Reproduce the listing below exactly. Pictures do not belong in the copy.

─── INFORMATION PROVIDED

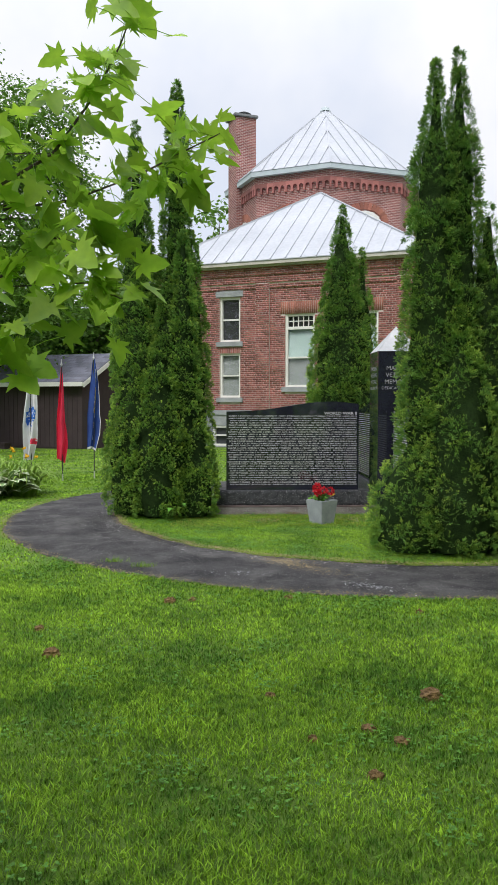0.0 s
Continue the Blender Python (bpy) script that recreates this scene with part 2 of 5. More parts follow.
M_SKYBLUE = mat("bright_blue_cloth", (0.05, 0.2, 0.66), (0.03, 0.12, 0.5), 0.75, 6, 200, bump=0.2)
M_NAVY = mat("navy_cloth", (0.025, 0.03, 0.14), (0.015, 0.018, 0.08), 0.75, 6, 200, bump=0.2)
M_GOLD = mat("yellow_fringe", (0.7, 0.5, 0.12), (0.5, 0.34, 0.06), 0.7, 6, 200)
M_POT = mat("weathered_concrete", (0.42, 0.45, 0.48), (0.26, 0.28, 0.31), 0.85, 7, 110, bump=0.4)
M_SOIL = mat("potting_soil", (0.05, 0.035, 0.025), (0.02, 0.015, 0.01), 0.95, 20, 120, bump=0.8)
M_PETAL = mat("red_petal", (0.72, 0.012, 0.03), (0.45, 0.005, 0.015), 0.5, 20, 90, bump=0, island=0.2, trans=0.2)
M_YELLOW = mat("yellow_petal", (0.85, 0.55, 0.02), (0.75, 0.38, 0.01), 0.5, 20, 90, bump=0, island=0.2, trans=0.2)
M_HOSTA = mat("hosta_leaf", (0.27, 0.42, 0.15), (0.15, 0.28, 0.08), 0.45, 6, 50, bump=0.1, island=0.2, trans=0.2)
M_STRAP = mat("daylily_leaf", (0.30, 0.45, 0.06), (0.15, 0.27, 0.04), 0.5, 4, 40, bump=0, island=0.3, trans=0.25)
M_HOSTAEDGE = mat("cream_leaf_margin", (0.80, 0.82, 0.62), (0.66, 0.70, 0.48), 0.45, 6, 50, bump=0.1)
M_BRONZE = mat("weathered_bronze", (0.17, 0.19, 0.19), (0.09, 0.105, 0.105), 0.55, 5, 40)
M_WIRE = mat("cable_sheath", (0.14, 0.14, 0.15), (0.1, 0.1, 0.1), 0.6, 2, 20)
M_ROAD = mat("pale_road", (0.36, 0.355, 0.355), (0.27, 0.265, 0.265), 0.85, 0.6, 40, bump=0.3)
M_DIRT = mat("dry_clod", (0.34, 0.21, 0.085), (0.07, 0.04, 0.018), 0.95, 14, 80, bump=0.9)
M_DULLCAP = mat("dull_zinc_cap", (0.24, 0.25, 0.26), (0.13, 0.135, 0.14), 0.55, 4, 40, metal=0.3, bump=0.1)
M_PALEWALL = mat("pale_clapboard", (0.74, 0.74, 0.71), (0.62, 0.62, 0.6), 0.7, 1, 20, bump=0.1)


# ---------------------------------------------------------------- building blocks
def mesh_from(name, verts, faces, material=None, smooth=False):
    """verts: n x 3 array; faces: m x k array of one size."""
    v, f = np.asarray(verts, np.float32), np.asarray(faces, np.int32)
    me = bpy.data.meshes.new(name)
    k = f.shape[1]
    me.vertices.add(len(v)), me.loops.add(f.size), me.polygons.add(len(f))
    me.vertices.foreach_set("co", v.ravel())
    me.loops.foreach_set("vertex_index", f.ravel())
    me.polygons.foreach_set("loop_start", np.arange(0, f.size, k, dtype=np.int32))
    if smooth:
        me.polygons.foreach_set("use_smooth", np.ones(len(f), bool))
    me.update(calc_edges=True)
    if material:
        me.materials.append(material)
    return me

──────

● **SOLUTION BELOW**
0.0 s
Continue the Blender Python (bpy) script that recreates this scene with part 2 of 5. More parts follow.
M_SKYBLUE = mat("bright_blue_cloth", (0.05, 0.2, 0.66), (0.03, 0.12, 0.5), 0.75, 6, 200, bump=0.2)
M_NAVY = mat("navy_cloth", (0.025, 0.03, 0.14), (0.015, 0.018, 0.08), 0.75, 6, 200, bump=0.2)
M_GOLD = mat("yellow_fringe", (0.7, 0.5, 0.12), (0.5, 0.34, 0.06), 0.7, 6, 200)
M_POT = mat("weathered_concrete", (0.42, 0.45, 0.48), (0.26, 0.28, 0.31), 0.85, 7, 110, bump=0.4)
M_SOIL = mat("potting_soil", (0.05, 0.035, 0.025), (0.02, 0.015, 0.01), 0.95, 20, 120, bump=0.8)
M_PETAL = mat("red_petal", (0.72, 0.012, 0.03), (0.45, 0.005, 0.015), 0.5, 20, 90, bump=0, island=0.2, trans=0.2)
M_YELLOW = mat("yellow_petal", (0.85, 0.55, 0.02), (0.75, 0.38, 0.01), 0.5, 20, 90, bump=0, island=0.2, trans=0.2)
M_HOSTA = mat("hosta_leaf", (0.27, 0.42, 0.15), (0.15, 0.28, 0.08), 0.45, 6, 50, bump=0.1, island=0.2, trans=0.2)
M_STRAP = mat("daylily_leaf", (0.30, 0.45, 0.06), (0.15, 0.27, 0.04), 0.5, 4, 40, bump=0, island=0.3, trans=0.25)
M_HOSTAEDGE = mat("cream_leaf_margin", (0.80, 0.82, 0.62), (0.66, 0.70, 0.48), 0.45, 6, 50, bump=0.1)
M_BRONZE = mat("weathered_bronze", (0.17, 0.19, 0.19), (0.09, 0.105, 0.105), 0.55, 5, 40)
M_WIRE = mat("cable_sheath", (0.14, 0.14, 0.15), (0.1, 0.1, 0.1), 0.6, 2, 20)
M_ROAD = mat("pale_road", (0.36, 0.355, 0.355), (0.27, 0.265, 0.265), 0.85, 0.6, 40, bump=0.3)
M_DIRT = mat("dry_clod", (0.34, 0.21, 0.085), (0.07, 0.04, 0.018), 0.95, 14, 80, bump=0.9)
M_DULLCAP = mat("dull_zinc_cap", (0.24, 0.25, 0.26), (0.13, 0.135, 0.14), 0.55, 4, 40, metal=0.3, bump=0.1)
M_PALEWALL = mat("pale_clapboard", (0.74, 0.74, 0.71), (0.62, 0.62, 0.6), 0.7, 1, 20, bump=0.1)


# ---------------------------------------------------------------- building blocks
def mesh_from(name, verts, faces, material=None, smooth=False):
    """verts: n x 3 array; faces: m x k array of one size."""
    v, f = np.asarray(verts, np.float32), np.asarray(faces, np.int32)
    me = bpy.data.meshes.new(name)
    k = f.shape[1]
    me.vertices.add(len(v)), me.loops.add(f.size), me.polygons.add(len(f))
    me.vertices.foreach_set("co", v.ravel())
    me.loops.foreach_set("vertex_index", f.ravel())
    me.polygons.foreach_set("loop_start", np.arange(0, f.size, k, dtype=np.int32))
    if smooth:
        me.polygons.foreach_set("use_smooth", np.ones(len(f), bool))
    me.update(calc_edges=True)
    if material:
        me.materials.append(material)
    return me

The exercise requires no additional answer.